The global body has noted how India between 2006 and 2016 became a bovine meat export power house (notably in buffalo meat) with overseas sales rising from 79,400 tonnes (1.9% of world exports) to 1.2 million tonnes (18.7%) and the world’s largest exporter to boot.
India’s growth, in terms of market share at least, came as some traditional exporters lost market position – Australia falling from 24.6% of the world bovine meat export market in 2006 to 15.7% (1 million tonnes); and Brazil from 20.6% to 15.7%. Volume sales for these countries was steadier though, given global export sales rose from 4.1 million in 2006 to 6.8 million in 2016.
By contrast, Brazil’s poultry export sector boomed during these years, with the WTO noting that it commanded 40.8% of global export sales in 2016 – 4 million tonnes out of 9.9 million tonnes worldwide. This was up from a Brazilian share of 28.3% in 2007 (representing 2 million tonnes). For poultry, a loser in export market share was the USA, which dominated in 2007 with 46.1% of overseas poultry sales (3.2 million tonnes), down to 19% in 2016, representing 1.8 million tonnes.

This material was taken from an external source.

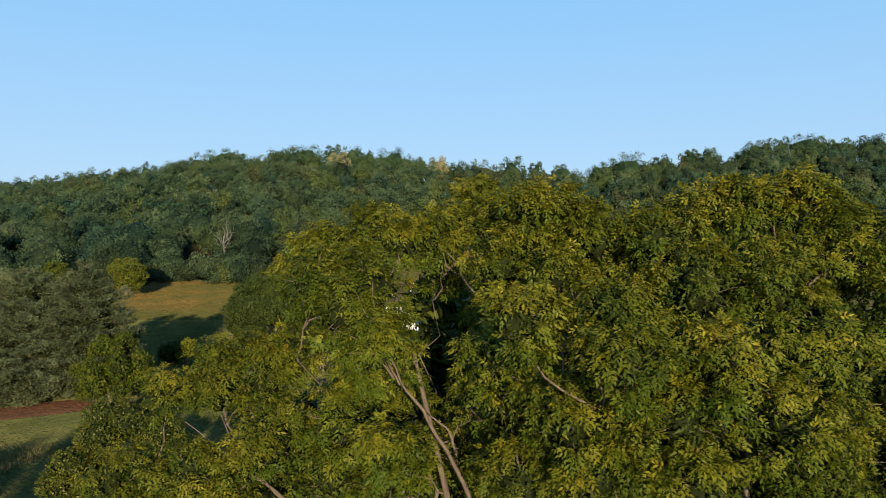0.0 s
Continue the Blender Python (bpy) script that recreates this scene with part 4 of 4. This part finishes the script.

Regarding sheep meat, the global duopoly shared by Australia and New Zealand persisted, controlling 40.6% and 48.8% respectively of export sales worldwide in 2007 and 47% and 41.2% respectively in 2017. Pig meat export sales also remained relatively stable – although the European Union (EU) made significant gains – up from 26.3% in 2007 to 36.6% in 2016, and Canada’s share falling from 22.6% to 15.5%, albeit in a fast-growing global market.

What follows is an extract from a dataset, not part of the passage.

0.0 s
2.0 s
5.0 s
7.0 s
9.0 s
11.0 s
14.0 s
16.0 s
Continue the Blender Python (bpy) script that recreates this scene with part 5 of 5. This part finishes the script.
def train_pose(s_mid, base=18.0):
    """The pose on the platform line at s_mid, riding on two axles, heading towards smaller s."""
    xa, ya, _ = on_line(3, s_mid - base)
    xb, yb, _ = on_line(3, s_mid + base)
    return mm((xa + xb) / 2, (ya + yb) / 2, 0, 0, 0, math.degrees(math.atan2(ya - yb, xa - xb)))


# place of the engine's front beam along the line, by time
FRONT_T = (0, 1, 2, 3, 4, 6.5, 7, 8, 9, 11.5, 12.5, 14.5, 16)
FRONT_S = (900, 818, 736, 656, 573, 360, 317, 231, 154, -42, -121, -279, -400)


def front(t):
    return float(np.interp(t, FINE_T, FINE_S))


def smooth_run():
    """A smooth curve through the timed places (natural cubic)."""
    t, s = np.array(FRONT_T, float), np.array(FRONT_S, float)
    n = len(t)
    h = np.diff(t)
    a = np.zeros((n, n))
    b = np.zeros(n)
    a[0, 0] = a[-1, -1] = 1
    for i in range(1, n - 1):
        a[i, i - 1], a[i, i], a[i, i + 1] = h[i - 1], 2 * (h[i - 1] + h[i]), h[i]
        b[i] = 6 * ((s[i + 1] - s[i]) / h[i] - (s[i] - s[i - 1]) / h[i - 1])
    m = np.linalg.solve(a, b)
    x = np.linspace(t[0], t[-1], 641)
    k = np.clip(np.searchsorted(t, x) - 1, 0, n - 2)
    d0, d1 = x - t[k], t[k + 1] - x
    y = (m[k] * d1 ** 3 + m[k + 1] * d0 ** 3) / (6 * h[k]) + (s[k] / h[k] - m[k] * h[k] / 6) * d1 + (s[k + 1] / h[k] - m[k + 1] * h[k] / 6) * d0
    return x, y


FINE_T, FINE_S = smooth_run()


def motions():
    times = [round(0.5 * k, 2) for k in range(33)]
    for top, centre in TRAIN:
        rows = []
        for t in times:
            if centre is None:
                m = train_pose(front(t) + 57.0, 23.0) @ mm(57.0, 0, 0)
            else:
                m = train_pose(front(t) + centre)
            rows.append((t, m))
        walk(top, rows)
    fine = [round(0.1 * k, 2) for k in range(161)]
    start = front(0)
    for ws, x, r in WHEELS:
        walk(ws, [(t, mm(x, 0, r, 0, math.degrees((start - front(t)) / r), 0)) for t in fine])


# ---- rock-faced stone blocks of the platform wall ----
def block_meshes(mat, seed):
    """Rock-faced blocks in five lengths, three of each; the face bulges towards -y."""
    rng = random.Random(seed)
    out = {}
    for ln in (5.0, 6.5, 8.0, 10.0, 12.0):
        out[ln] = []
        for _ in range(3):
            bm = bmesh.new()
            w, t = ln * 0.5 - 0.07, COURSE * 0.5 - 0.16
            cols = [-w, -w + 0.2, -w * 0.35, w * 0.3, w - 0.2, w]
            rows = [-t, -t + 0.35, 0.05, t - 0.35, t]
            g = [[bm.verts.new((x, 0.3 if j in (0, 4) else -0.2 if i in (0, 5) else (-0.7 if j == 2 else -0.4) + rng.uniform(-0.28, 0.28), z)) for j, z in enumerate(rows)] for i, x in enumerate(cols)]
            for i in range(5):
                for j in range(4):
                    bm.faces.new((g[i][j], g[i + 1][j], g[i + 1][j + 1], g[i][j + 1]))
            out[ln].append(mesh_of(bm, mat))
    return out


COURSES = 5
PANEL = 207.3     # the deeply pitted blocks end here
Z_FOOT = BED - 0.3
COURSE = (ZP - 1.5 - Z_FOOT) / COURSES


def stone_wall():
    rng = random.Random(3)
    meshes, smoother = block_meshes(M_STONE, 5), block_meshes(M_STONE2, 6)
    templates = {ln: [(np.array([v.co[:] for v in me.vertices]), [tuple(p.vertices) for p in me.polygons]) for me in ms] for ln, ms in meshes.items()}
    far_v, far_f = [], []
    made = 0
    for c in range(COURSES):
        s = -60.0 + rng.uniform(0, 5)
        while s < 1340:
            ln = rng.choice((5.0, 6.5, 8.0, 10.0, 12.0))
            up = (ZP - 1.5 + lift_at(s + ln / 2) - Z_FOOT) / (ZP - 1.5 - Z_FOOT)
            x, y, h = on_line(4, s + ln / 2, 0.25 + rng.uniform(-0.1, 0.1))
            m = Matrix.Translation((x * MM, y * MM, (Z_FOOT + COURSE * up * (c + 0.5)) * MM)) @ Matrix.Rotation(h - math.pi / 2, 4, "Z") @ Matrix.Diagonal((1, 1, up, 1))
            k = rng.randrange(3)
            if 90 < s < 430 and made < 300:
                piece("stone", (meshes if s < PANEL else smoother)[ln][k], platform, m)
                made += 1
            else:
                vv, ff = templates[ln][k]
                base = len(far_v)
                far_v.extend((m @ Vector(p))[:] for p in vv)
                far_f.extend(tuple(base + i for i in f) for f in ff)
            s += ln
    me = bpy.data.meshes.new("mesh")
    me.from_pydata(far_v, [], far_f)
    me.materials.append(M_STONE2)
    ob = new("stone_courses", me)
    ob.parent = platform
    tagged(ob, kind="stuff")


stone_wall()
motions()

Worldwide, pig meat exports rose from 3.4 million tonnes in 2007 to 6.4 million in 2016. Meanwhile, there were some significant shifts in share regarding export sales of live animals (by value), with the EU performing strongly, with its market share rising from 17.7% in 2007 (US$1.4 billion) to 26.9% in 2016 (US$2.9 billion). Key livestock supplier Canada, however, lost market share – from 28.6% in 2007 (US$2.2 billion) to 14.9% in 2016 (US$1.6 billion).
EU export sales quoted cover trades with non-EU countries and not sales between EU member states. They also cover all the current 28 member countries in the union. The data also covers animal feed commodities, such as oil seeds.